TASK DESCRIPTION
Print the listing as it stands, omitting all images.

──────────────────────────────

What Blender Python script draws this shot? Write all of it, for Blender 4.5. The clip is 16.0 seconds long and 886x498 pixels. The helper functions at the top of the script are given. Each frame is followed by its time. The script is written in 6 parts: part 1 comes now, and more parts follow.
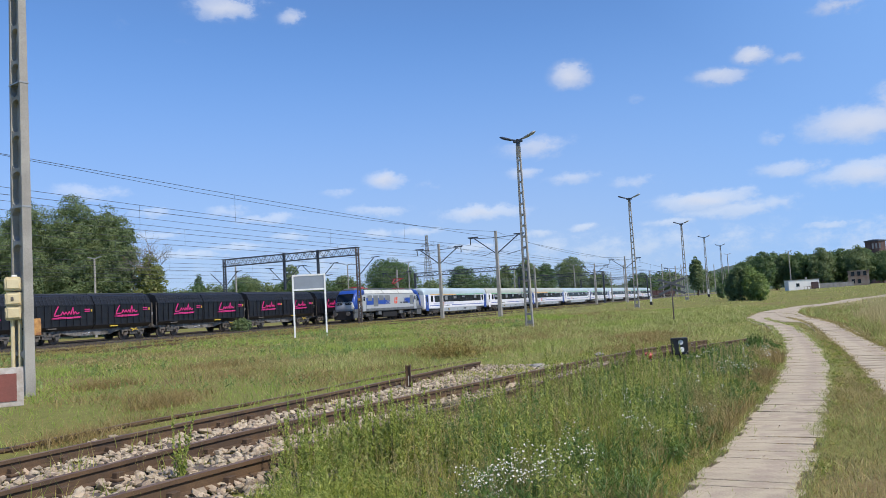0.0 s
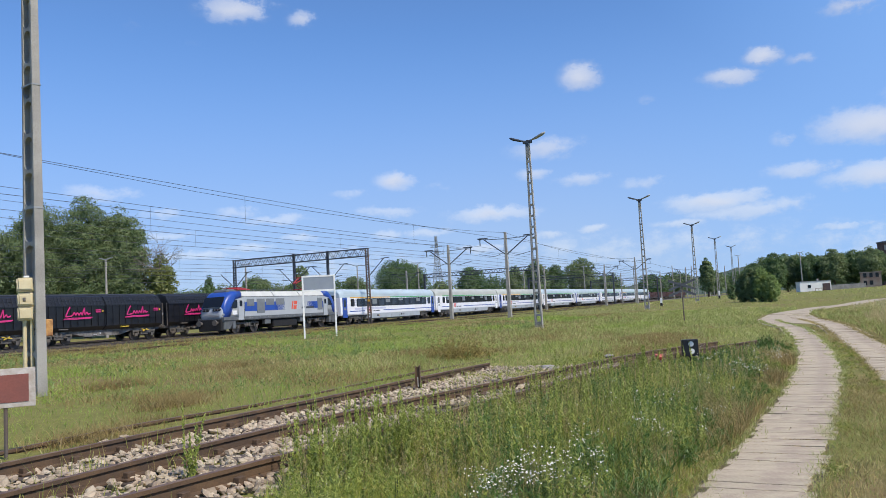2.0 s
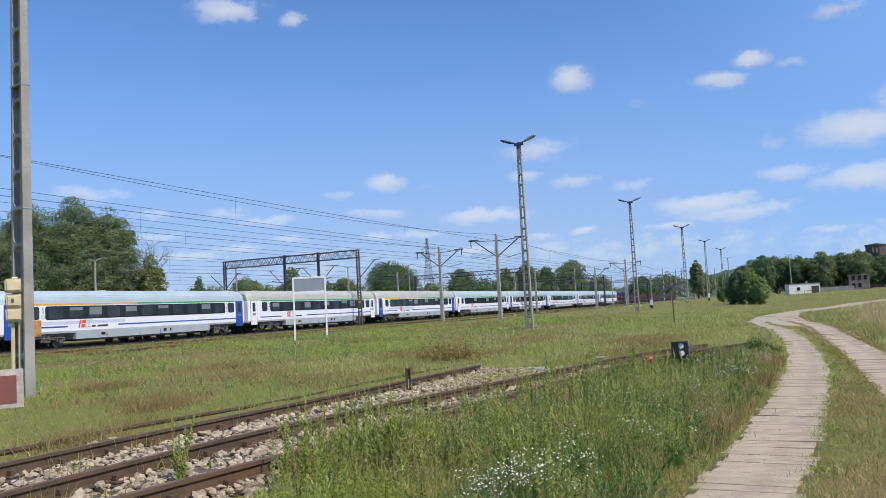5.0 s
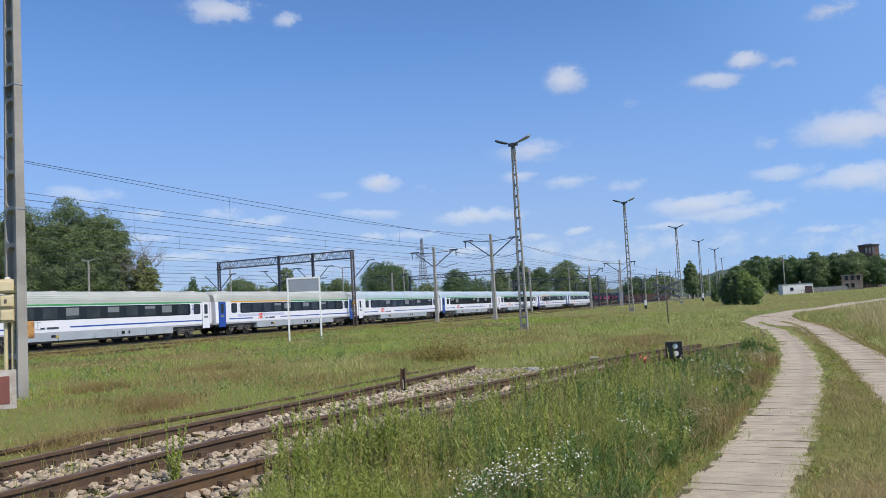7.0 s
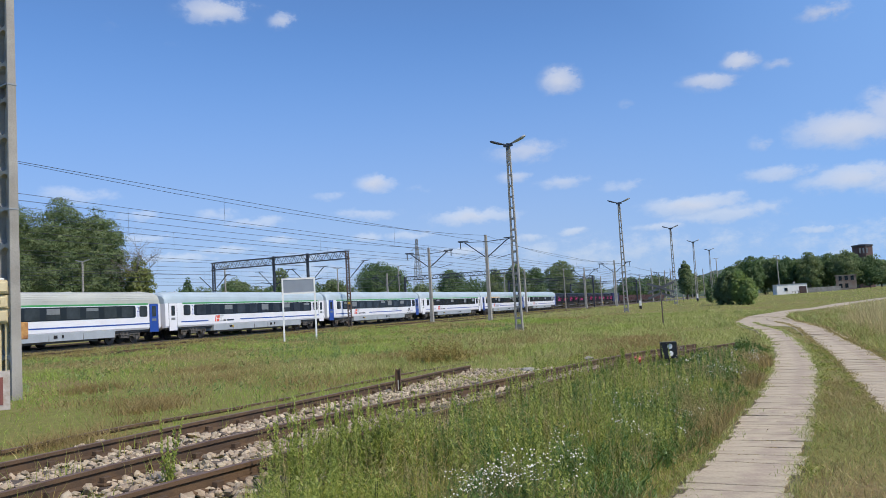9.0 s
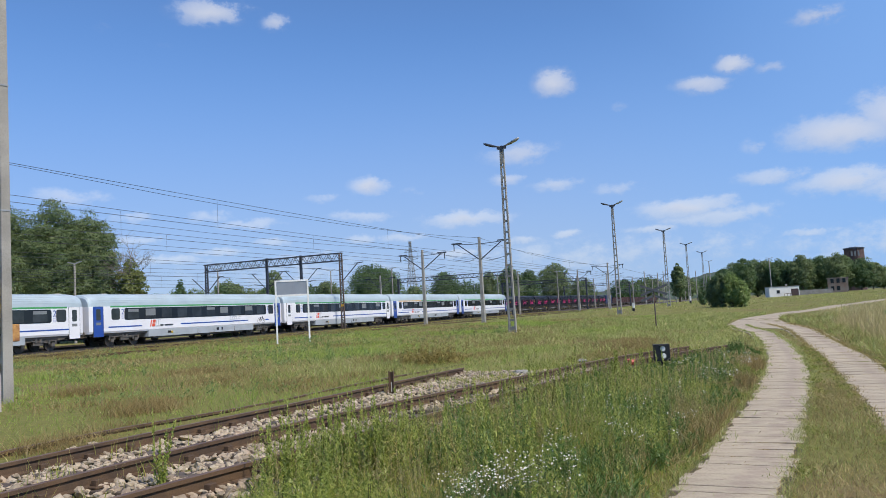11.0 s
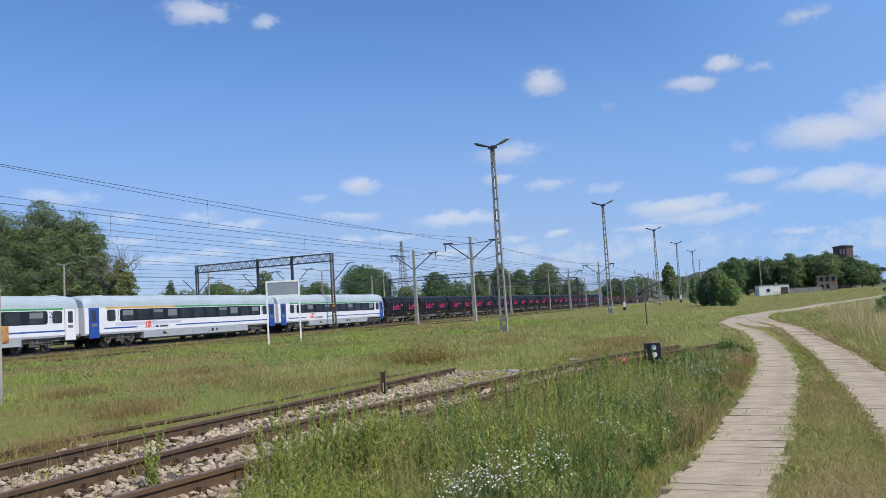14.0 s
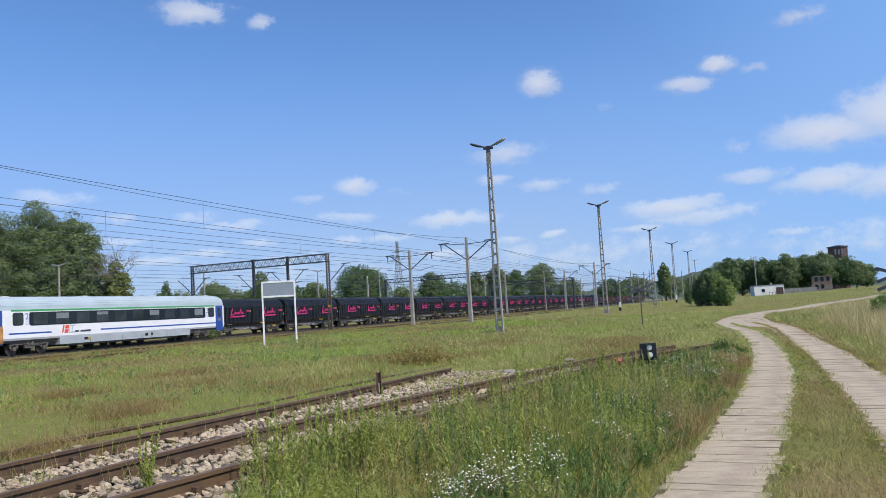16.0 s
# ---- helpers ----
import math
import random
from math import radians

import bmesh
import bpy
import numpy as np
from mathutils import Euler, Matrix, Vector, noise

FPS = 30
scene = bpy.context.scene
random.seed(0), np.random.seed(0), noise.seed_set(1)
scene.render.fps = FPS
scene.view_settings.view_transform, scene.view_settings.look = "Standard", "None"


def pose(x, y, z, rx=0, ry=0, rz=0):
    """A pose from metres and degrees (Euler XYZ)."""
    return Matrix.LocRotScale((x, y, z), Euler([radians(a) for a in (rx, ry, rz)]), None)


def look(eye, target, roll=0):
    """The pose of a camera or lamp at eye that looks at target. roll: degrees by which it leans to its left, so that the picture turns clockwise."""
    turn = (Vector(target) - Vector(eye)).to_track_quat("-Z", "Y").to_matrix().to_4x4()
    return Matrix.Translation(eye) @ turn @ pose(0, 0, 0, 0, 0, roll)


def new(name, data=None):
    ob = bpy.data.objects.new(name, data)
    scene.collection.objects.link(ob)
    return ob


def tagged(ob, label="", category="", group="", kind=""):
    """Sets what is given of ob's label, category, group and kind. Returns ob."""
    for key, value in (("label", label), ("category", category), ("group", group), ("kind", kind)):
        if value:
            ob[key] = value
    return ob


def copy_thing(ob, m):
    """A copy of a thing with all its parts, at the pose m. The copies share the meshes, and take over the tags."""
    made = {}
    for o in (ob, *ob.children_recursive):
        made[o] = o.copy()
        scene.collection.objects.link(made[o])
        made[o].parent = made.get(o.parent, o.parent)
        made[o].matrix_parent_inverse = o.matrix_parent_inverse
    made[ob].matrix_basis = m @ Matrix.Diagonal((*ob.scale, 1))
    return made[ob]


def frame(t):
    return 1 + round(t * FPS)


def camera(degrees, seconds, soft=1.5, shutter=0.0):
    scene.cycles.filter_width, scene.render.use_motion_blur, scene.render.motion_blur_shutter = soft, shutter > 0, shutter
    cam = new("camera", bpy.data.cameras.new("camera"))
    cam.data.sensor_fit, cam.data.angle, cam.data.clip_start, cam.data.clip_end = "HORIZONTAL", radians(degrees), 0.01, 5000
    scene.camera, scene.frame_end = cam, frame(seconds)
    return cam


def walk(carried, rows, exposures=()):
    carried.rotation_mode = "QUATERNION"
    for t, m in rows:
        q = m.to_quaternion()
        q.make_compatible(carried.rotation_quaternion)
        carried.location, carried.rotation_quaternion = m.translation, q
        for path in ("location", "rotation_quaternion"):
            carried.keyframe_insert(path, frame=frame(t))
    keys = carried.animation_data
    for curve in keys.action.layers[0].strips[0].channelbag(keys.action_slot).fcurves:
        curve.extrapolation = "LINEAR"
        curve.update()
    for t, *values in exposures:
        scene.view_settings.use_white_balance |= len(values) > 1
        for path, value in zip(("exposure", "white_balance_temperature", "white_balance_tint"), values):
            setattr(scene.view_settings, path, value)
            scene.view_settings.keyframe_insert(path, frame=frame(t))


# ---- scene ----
# World: X runs along the main line (away from the eye), Y across it, Z up. The main rails lie at Z = 0.49.
EYE = (0.0, 0.0, 1.7)
cam = camera(58.5, 16.0, soft=0.55)


def view(heading, rise, lean):
    a, b = radians(heading), radians(rise)
    aim = (EYE[0] + math.cos(b) * math.cos(a), EYE[1] + math.cos(b) * math.sin(a), EYE[2] + math.sin(b))
    return look(EYE, aim, -lean)


walk(cam, [(t, view(a, b, c)) for t, a, b, c in (
    (0.0, 23.063, 4.182, 3.276), (0.5, 23.464, 4.224, 3.218), (1.0, 23.776, 4.268, 3.196), (1.5, 23.842, 4.293, 3.245),
    (2.0, 23.746, 4.301, 3.198), (2.5, 23.674, 4.326, 3.217), (3.0, 23.582, 4.334, 3.161), (3.5, 23.446, 4.337, 3.165),
    (4.0, 23.325, 4.358, 3.134), (6.5, 22.763, 4.411, 3.164), (7.0, 22.686, 4.4, 3.157), (7.5, 22.614, 4.373, 3.127),
    (8.0, 22.536, 4.406, 3.195), (8.5, 22.42, 4.442, 3.229), (9.0, 22.326, 4.418, 3.214), (11.5, 21.714, 4.612, 3.241),
    (12.0, 21.599, 4.667, 3.336), (12.5, 21.491, 4.669, 3.404), (13.0, 21.428, 4.633, 3.439), (13.5, 21.358, 4.536, 3.398),
    (14.0, 21.209, 4.508, 3.451), (14.5, 21.143, 4.509, 3.447), (15.0, 21.072, 4.521, 3.455), (15.5, 20.988, 4.516, 3.454),
    (16.0, 20.903, 4.519, 3.5))],
    exposures=((0.0, 0.07), (4.2, 0.06), (6.3, -0.02), (9.2, -0.03), (11.3, -0.03), (14.0, -0.04), (14.5, 0.06), (15.2, 0.03), (16.0, 0.04)))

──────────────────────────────

RESPONSE TO THE TASK
What Blender Python script draws this shot? Write all of it, for Blender 4.5. The clip is 16.0 seconds long and 886x498 pixels. The helper functions at the top of the script are given. Each frame is followed by its time. The script is written in 6 parts: part 1 comes now, and more parts follow.
0.0 s
2.0 s
5.0 s
7.0 s
9.0 s
11.0 s
14.0 s
16.0 s
# ---- helpers ----
import math
import random
from math import radians

import bmesh
import bpy
import numpy as np
from mathutils import Euler, Matrix, Vector, noise

FPS = 30
scene = bpy.context.scene
random.seed(0), np.random.seed(0), noise.seed_set(1)
scene.render.fps = FPS
scene.view_settings.view_transform, scene.view_settings.look = "Standard", "None"


def pose(x, y, z, rx=0, ry=0, rz=0):
    """A pose from metres and degrees (Euler XYZ)."""
    return Matrix.LocRotScale((x, y, z), Euler([radians(a) for a in (rx, ry, rz)]), None)


def look(eye, target, roll=0):
    """The pose of a camera or lamp at eye that looks at target. roll: degrees by which it leans to its left, so that the picture turns clockwise."""
    turn = (Vector(target) - Vector(eye)).to_track_quat("-Z", "Y").to_matrix().to_4x4()
    return Matrix.Translation(eye) @ turn @ pose(0, 0, 0, 0, 0, roll)


def new(name, data=None):
    ob = bpy.data.objects.new(name, data)
    scene.collection.objects.link(ob)
    return ob


def tagged(ob, label="", category="", group="", kind=""):
    """Sets what is given of ob's label, category, group and kind. Returns ob."""
    for key, value in (("label", label), ("category", category), ("group", group), ("kind", kind)):
        if value:
            ob[key] = value
    return ob


def copy_thing(ob, m):
    """A copy of a thing with all its parts, at the pose m. The copies share the meshes, and take over the tags."""
    made = {}
    for o in (ob, *ob.children_recursive):
        made[o] = o.copy()
        scene.collection.objects.link(made[o])
        made[o].parent = made.get(o.parent, o.parent)
        made[o].matrix_parent_inverse = o.matrix_parent_inverse
    made[ob].matrix_basis = m @ Matrix.Diagonal((*ob.scale, 1))
    return made[ob]


def frame(t):
    return 1 + round(t * FPS)


def camera(degrees, seconds, soft=1.5, shutter=0.0):
    scene.cycles.filter_width, scene.render.use_motion_blur, scene.render.motion_blur_shutter = soft, shutter > 0, shutter
    cam = new("camera", bpy.data.cameras.new("camera"))
    cam.data.sensor_fit, cam.data.angle, cam.data.clip_start, cam.data.clip_end = "HORIZONTAL", radians(degrees), 0.01, 5000
    scene.camera, scene.frame_end = cam, frame(seconds)
    return cam


def walk(carried, rows, exposures=()):
    carried.rotation_mode = "QUATERNION"
    for t, m in rows:
        q = m.to_quaternion()
        q.make_compatible(carried.rotation_quaternion)
        carried.location, carried.rotation_quaternion = m.translation, q
        for path in ("location", "rotation_quaternion"):
            carried.keyframe_insert(path, frame=frame(t))
    keys = carried.animation_data
    for curve in keys.action.layers[0].strips[0].channelbag(keys.action_slot).fcurves:
        curve.extrapolation = "LINEAR"
        curve.update()
    for t, *values in exposures:
        scene.view_settings.use_white_balance |= len(values) > 1
        for path, value in zip(("exposure", "white_balance_temperature", "white_balance_tint"), values):
            setattr(scene.view_settings, path, value)
            scene.view_settings.keyframe_insert(path, frame=frame(t))


# ---- scene ----
# World: X runs along the main line (away from the eye), Y across it, Z up. The main rails lie at Z = 0.49.
EYE = (0.0, 0.0, 1.7)
cam = camera(58.5, 16.0, soft=0.55)


def view(heading, rise, lean):
    a, b = radians(heading), radians(rise)
    aim = (EYE[0] + math.cos(b) * math.cos(a), EYE[1] + math.cos(b) * math.sin(a), EYE[2] + math.sin(b))
    return look(EYE, aim, -lean)


walk(cam, [(t, view(a, b, c)) for t, a, b, c in (
    (0.0, 23.063, 4.182, 3.276), (0.5, 23.464, 4.224, 3.218), (1.0, 23.776, 4.268, 3.196), (1.5, 23.842, 4.293, 3.245),
    (2.0, 23.746, 4.301, 3.198), (2.5, 23.674, 4.326, 3.217), (3.0, 23.582, 4.334, 3.161), (3.5, 23.446, 4.337, 3.165),
    (4.0, 23.325, 4.358, 3.134), (6.5, 22.763, 4.411, 3.164), (7.0, 22.686, 4.4, 3.157), (7.5, 22.614, 4.373, 3.127),
    (8.0, 22.536, 4.406, 3.195), (8.5, 22.42, 4.442, 3.229), (9.0, 22.326, 4.418, 3.214), (11.5, 21.714, 4.612, 3.241),
    (12.0, 21.599, 4.667, 3.336), (12.5, 21.491, 4.669, 3.404), (13.0, 21.428, 4.633, 3.439), (13.5, 21.358, 4.536, 3.398),
    (14.0, 21.209, 4.508, 3.451), (14.5, 21.143, 4.509, 3.447), (15.0, 21.072, 4.521, 3.455), (15.5, 20.988, 4.516, 3.454),
    (16.0, 20.903, 4.519, 3.5))],
    exposures=((0.0, 0.07), (4.2, 0.06), (6.3, -0.02), (9.2, -0.03), (11.3, -0.03), (14.0, -0.04), (14.5, 0.06), (15.2, 0.03), (16.0, 0.04)))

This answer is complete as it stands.